>>>>
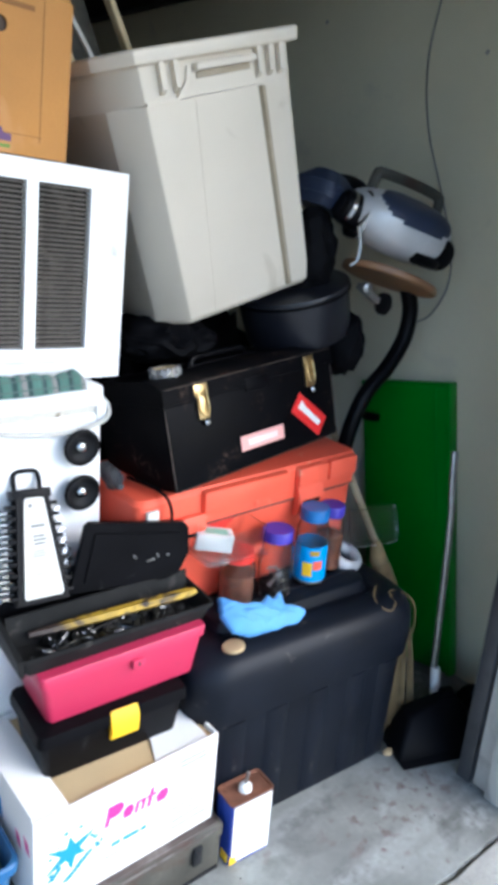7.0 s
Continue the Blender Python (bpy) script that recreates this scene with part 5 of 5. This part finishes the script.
machine()
attach = thing("floor_nozzle", pose(1.178, 0.13, 1.300, 8, 14, 20), "dark blue vacuum floor head lying on the pile", "vacuum nozzle")
part("shell", loft([ring_points(0.16, 0.10, 0.03, 0.0, 5), ring_points(0.18, 0.12, 0.035, 0.02, 5), ring_points(0.17, 0.11, 0.035, 0.055, 5), ring_points(0.10, 0.06, 0.025, 0.085, 5)]), NAVY, attach)
part("trim_band", loft([ring_points(0.184, 0.124, 0.036, 0.024, 5), ring_points(0.184, 0.124, 0.036, 0.034, 5)]), NAVY, attach, "blue trim band")
part("neck", tube([(0.0, 0.0, 0.07), (0.06, -0.03, 0.085), (0.12, -0.06, 0.070)], 0.018, 10, 5), PLASTIC_BLACK, attach)
part("grille", box(-0.06, 0.0, -0.064, -0.055, 0.030, 0.050, 0.002), NAVY, attach)
whole("bent_wire", tube([(1.155, -0.020, 1.275), (1.160, -0.025, 1.240), (1.152, -0.030, 1.205), (1.135, -0.025, 1.190)], 0.004, 8, 5), STEEL, "bent grey wire hook", "wire")
clamp = thing("metal_clamp", pose(1.215, -0.020, 1.125, 0, 30, 0), "dull metal clamp with a black wheel under the seat", "clamp")
part("arm", box(-0.04, 0.05, -0.010, 0.010, -0.008, 0.008, 0.003), STEEL, clamp)
part("knob", moved(lathe([(0.014, 0), (0.015, 0.003), (0.015, 0.014), (0.010, 0.018), (0.001, 0.018)], 18), pose(-0.034, -0.010, 0, 90)), STEEL, clamp)
part("castor", moved(lathe([(0.020, -0.008), (0.026, -0.005), (0.026, 0.005), (0.020, 0.008)], 22), pose(0.056, -0.004, 0.004, 90)), PLASTIC_BLACK, clamp, "black castor wheel")
line = [(1.440, 0.05, 1.120), (1.462, 0.05, 1.060), (1.450, 0.05, 0.985), (1.400, 0.05, 0.915), (1.335, 0.055, 0.850), (1.300, 0.06, 0.770), (1.292, 0.07, 0.68), (1.295, 0.09, 0.52), (1.30, 0.12, 0.30), (1.31, 0.14, 0.03)]
whole("vacuum_hose", tube(line, 0.021, 12, 18, 0.03), PLASTIC_BLACK, "black ribbed vacuum hose hanging from the machine", "hose", angle=50)


# ---- by the side wall ----
gb = thing("green_board", pose(1.573, -0.209, 0.032, -12.5, 0, 0) @ pose(0, 0, 0, 0, 2.0, 0), "bright green plastic folding board leaning on the wall", "board")
part("sheet", box(-0.012, 0.012, 0.004, 0.326, 0.004, 0.855, 0.004), GREEN, gb)
part("edge_strip", box(-0.017, 0.016, 0.0, 0.016, 0.0, 0.859, 0.003), GREEN, gb)
part("edge_strip", box(-0.017, 0.016, 0.0165, 0.330, 0.845, 0.859, 0.003), GREEN, gb)
part("fold_ridge", box(-0.0145, -0.011, 0.050, 0.058, 0.01, 0.840, 0.001), GREEN, gb)
part("clip", tube([(-0.022, 0.325, 0.752), (-0.030, 0.290, 0.750), (-0.026, 0.255, 0.746)], 0.012, 10, 4), PLASTIC_BLACK, gb, "black plastic clip")


def dustpan():
    t = thing("dustpan", pose(1.312, -0.328, 0.0, 0, 0, -20) @ Matrix.Scale(0.9, 4), "black lobby dustpan standing on the floor by the wall", "dustpan")
    part("hood", loft([ring_points(0.245, 0.110, 0.012, 0.001, 3, 0, 0.0), ring_points(0.240, 0.104, 0.012, 0.035, 3, 0, 0.004), ring_points(0.190, 0.060, 0.015, 0.105, 3, 0.020, 0.030), ring_points(0.060, 0.030, 0.010, 0.135, 3, 0.060, 0.040)]), PLASTIC_MATT, t)
    part("lip", loft([[(-0.122, -0.075, 0.001), (0.122, -0.075, 0.001), (0.122, -0.050, 0.001), (-0.122, -0.050, 0.001)], [(-0.122, -0.072, 0.003), (0.122, -0.072, 0.003), (0.122, -0.050, 0.012), (-0.122, -0.050, 0.012)]]), PLASTIC_MATT, t)
    part("hinge_bracket", box(0.045, 0.085, 0.030, 0.055, 0.120, 0.150, 0.003), PLASTIC_MATT, t)
    return t


dustpan()
hd = thing("pan_handle", pose(0, 0, 0), "long grey metal handle with a white socket", "handle")
part("shaft", tube([(1.408, -0.245, 0.150), (1.415, -0.225, 0.38), (1.424, -0.205, 0.58), (1.428, -0.19, 0.66), (1.436, -0.175, 0.745)], 0.0095, 10, 4), STEEL, hd)
part("socket", tube([(1.390, -0.282, 0.030), (1.396, -0.270, 0.08), (1.405, -0.252, 0.155)], 0.0135, 12, 3), WHITE, hd, "white plastic socket")


def straw_broom():
    t = thing("straw_broom", pose(0, 0, 0), "old straw broom with tan bristles beside the trunk", "broom")
    random.seed(17)
    bm = bmesh.new()
    for i in range(260):
        u, w = random.uniform(-1, 1), random.uniform(-1, 1)
        a = Vector((1.272 + 0.018 * u, -0.120 + 0.015 * w, 0.455))
        b = Vector((1.305 + 0.045 * u, -0.165 + 0.03 * w, 0.26))
        c = Vector((1.245 + 0.075 * u + random.uniform(-0.01, 0.01), -0.232 + 0.035 * w, random.uniform(0.004, 0.05)))
        tube([a, b, c], 0.0014, 4, 4, 0, bm)
    tagged(part("bristles", bm, STRAW, t), kind="stuff")
    part("binding", moved(lathe([(0.022, 0), (0.024, 0.01), (0.018, 0.04), (0.012, 0.06)], 16), pose(1.272, -0.118, 0.445, -22, 0, 0)), STRAW, t)
    part("stick", tube([(1.272, -0.10, 0.49), (1.285, 0.05, 0.66), (1.300, 0.20, 0.84)], 0.011, 10, 3), WOOD_PALE, t, "pale wooden stick")
    return t


straw_broom()
whole("dark_cloth", lumpy(0.07, 0.06, 0.045, 0.3, 20, 31, 4, floor=-0.040), PLASTIC_MATT, "crumpled dark cloth on the floor by the wall", "cloth", pose(1.52, -0.33, 0.042))
whole("foam_scrap", lumpy(0.018, 0.012, 0.010, 0.35, 40, 33, 3, floor=-0.008), KRAFT_TAN, "pale scrap on the floor beside the trunk", "scrap", pose(1.195, -0.292, 0.009))
whole("wall_cable", tube([(1.612, 0.235, 2.05), (1.613, 0.205, 1.90), (1.614, 0.23, 1.70), (1.613, 0.200, 1.53), (1.610, 0.130, 1.38), (1.600, 0.06, 1.24), (1.600, 0.045, 1.13), (1.604, 0.09, 1.04), (1.600, 0.14, 1.005)], 0.0022, 6, 8), INK, "thin grey cable hanging down the wall", "cable")
for y, z in ((0.637, 1.819), (0.050, 1.695)):
    whole("wall_nail", moved(lathe([(0.005, 0), (0.006, 0.002), (0.002, 0.006)], 10), pose(0, 0, 0, 0, -90, 0)), STEEL, "rusty nail head in the wall", "nail", pose(1.6195, y, z), group="nails in the wall")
<<<<
### WHAT THIS TASK INVOLVES
Reproduce the lines exactly, taking as the first line the one with "Continue the Blender" and as the last line the one with "ribbed vacuum hose", and include nothing else.

### RESPONSE FOR THIS EXERCISE
Continue the Blender Python (bpy) script that recreates this scene with part 5 of 5. This part finishes the script.
machine()
attach = thing("floor_nozzle", pose(1.178, 0.13, 1.300, 8, 14, 20), "dark blue vacuum floor head lying on the pile", "vacuum nozzle")
part("shell", loft([ring_points(0.16, 0.10, 0.03, 0.0, 5), ring_points(0.18, 0.12, 0.035, 0.02, 5), ring_points(0.17, 0.11, 0.035, 0.055, 5), ring_points(0.10, 0.06, 0.025, 0.085, 5)]), NAVY, attach)
part("trim_band", loft([ring_points(0.184, 0.124, 0.036, 0.024, 5), ring_points(0.184, 0.124, 0.036, 0.034, 5)]), NAVY, attach, "blue trim band")
part("neck", tube([(0.0, 0.0, 0.07), (0.06, -0.03, 0.085), (0.12, -0.06, 0.070)], 0.018, 10, 5), PLASTIC_BLACK, attach)
part("grille", box(-0.06, 0.0, -0.064, -0.055, 0.030, 0.050, 0.002), NAVY, attach)
whole("bent_wire", tube([(1.155, -0.020, 1.275), (1.160, -0.025, 1.240), (1.152, -0.030, 1.205), (1.135, -0.025, 1.190)], 0.004, 8, 5), STEEL, "bent grey wire hook", "wire")
clamp = thing("metal_clamp", pose(1.215, -0.020, 1.125, 0, 30, 0), "dull metal clamp with a black wheel under the seat", "clamp")
part("arm", box(-0.04, 0.05, -0.010, 0.010, -0.008, 0.008, 0.003), STEEL, clamp)
part("knob", moved(lathe([(0.014, 0), (0.015, 0.003), (0.015, 0.014), (0.010, 0.018), (0.001, 0.018)], 18), pose(-0.034, -0.010, 0, 90)), STEEL, clamp)
part("castor", moved(lathe([(0.020, -0.008), (0.026, -0.005), (0.026, 0.005), (0.020, 0.008)], 22), pose(0.056, -0.004, 0.004, 90)), PLASTIC_BLACK, clamp, "black castor wheel")
line = [(1.440, 0.05, 1.120), (1.462, 0.05, 1.060), (1.450, 0.05, 0.985), (1.400, 0.05, 0.915), (1.335, 0.055, 0.850), (1.300, 0.06, 0.770), (1.292, 0.07, 0.68), (1.295, 0.09, 0.52), (1.30, 0.12, 0.30), (1.31, 0.14, 0.03)]
whole("vacuum_hose", tube(line, 0.021, 12, 18, 0.03), PLASTIC_BLACK, "black ribbed vacuum hose hanging from the machine", "hose", angle=50)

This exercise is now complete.